The 3 rules of freedom

Posted by Mike Walsh

12/6/12 5:38 PM

mike-walsh-mexico

14900014.jpg

 

There is a point when technology stops being a solution, and instead, becomes a question. Namely, how do you want to live? The tools of the 21st century may afford us the luxury of working anywhere, but how much of our work lives are deliberate decisions as opposed to accumulated accidents? If you started with a clean sheet of paper, how would you design your day? It’s harder than it sounds, and I also quickly learned that there were three things that stood in my way. I ended up calling them the three rules of freedom.

And here they are...

 

1. Fire Your Boss

 

Years ago, fresh out of law school - I almost took a job at a high profile management consultancy. The firm only hired five graduates a year, the interview process was a gruelling ten rounds of arcane analytical exercises and psychological probes, and finally getting the offer letter was like winning a video game. But to my family’s dismay, I ended up returning the sign-on bonus, trashing the letter and never taking the job.

 

What forced my hand was a conversation with another consultant. He was in his early thirties and married to another professional. They were smart, neurotic, and miserable. Always on assignment, they never saw each other, held huge amounts of mortgage debt, and having become addicted to five star life, were terrified daily of losing their jobs and lifestyle in their highly political work environments.

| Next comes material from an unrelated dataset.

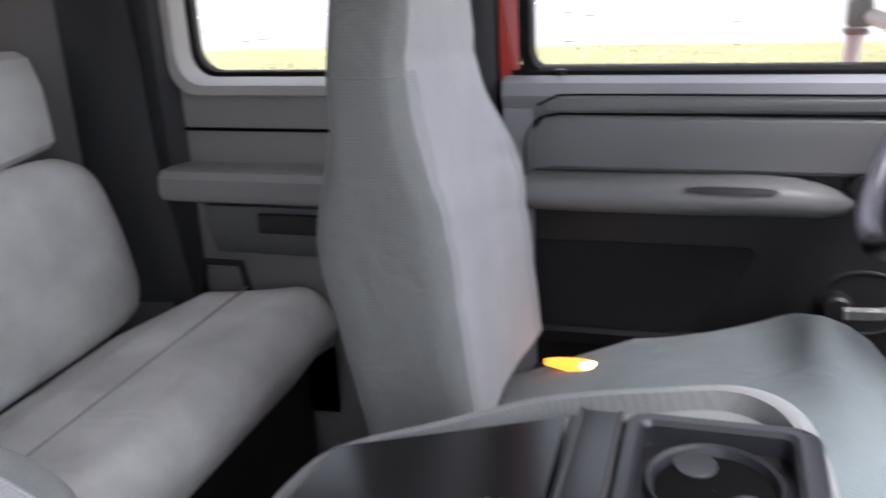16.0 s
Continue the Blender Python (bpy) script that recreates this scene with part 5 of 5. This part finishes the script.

High income attached to high contingency is the opposite of freedom. That’s how I learned my first rule of freedom - find a way to make money without relying on someone else. Having a job is like having one client who can leave at any time. So I fired my boss on my 30th birthday. On that morning I quit my job, spent three months writing my first book in a cafe, and then spent three more utterly terrifying years learning to survive without the safety net of a pay check. Believe me, six years on, achieving that has been far more rewarding than any end of year bonus or executive corner office.

 

So does mean you should go and quit your big company job tomorrow? Of course not. But it does mean, that when you evaluate your position you should ask yourself how contingent is your personal satisfaction on the whims of someone above you. Is your contribution valued and recognised throughout your firm, or is everything you do filtered through one person who has become the gatekeeper to your progress?

 

2. Fire Your Staff

 

I talk to a lot of managers, and believe me - most of the time their biggest source of stress is not their work, but their staff. As Sartre put it, hell is other people. I have hired a lot of smart people in my time, much smarter than me. I know that for a fact, because almost all of them have since gone on to become multi millionaires and industry pioneers in their own right. I always prided myself on hiring people that didn’t need a job, but about the time they learned Rule #1 for themselves, I also learned Rule #2. When you spend all your time managing people, you don’t get to spend that time doing what you actually enjoy.

 

Sure - unless you write songs for a living or trade futures contracts alone in your home - it’s pretty hard to make money without other people. These days, I still work with a lot of people much smarter than me - but they don’t actually work for me. I’m not their boss. They are my agents, my contractors, my partners or collaborators. I don’t have to plan their careers, just make sure that I’m delivering on my side of the bargain.

 

Shifting your mindset about working with people is a valuable lesson even if you have people working for you. The next generation have a different sense of the possibilities of life and world than we did. You may see them as your staff, but they will increasingly see themselves as freelancers.

 

3. Fire Your Clients


I know what you are thinking. How can you run a business, especially your own business, without clients? And true enough, Rule #3 is the one rule I’m yet to personally achieve. But hear me out. Clients are an anathema to freedom.

 

Clients provide you with the funds you need to survive, but in doing so, they occupy both your time and can easily re-direct your purpose. Many small advisory businesses are destroyed by their one big client. They end up allocating their entire resources to that one account, who can either walk away leaving them hanging, or worse, buy them, and turn their business into a job.

 

So if you fire you clients, how do you make money? There is a big difference between clients and customers. Clients tell you want they want you to do, but customers buy what you are selling. Clients hire you to help them achieve their dreams, but if you instead focus on your own dreams - your customers will find you. It is that distinction that makes websites like Kickstarter so important. Many of the people that use it to raise money to fund their projects, might have otherwise been simply been designing products for other people. But with the opportunity to find customers to back them, they get to see their ideas come to life. 

 

And what is that, if not the best way to live?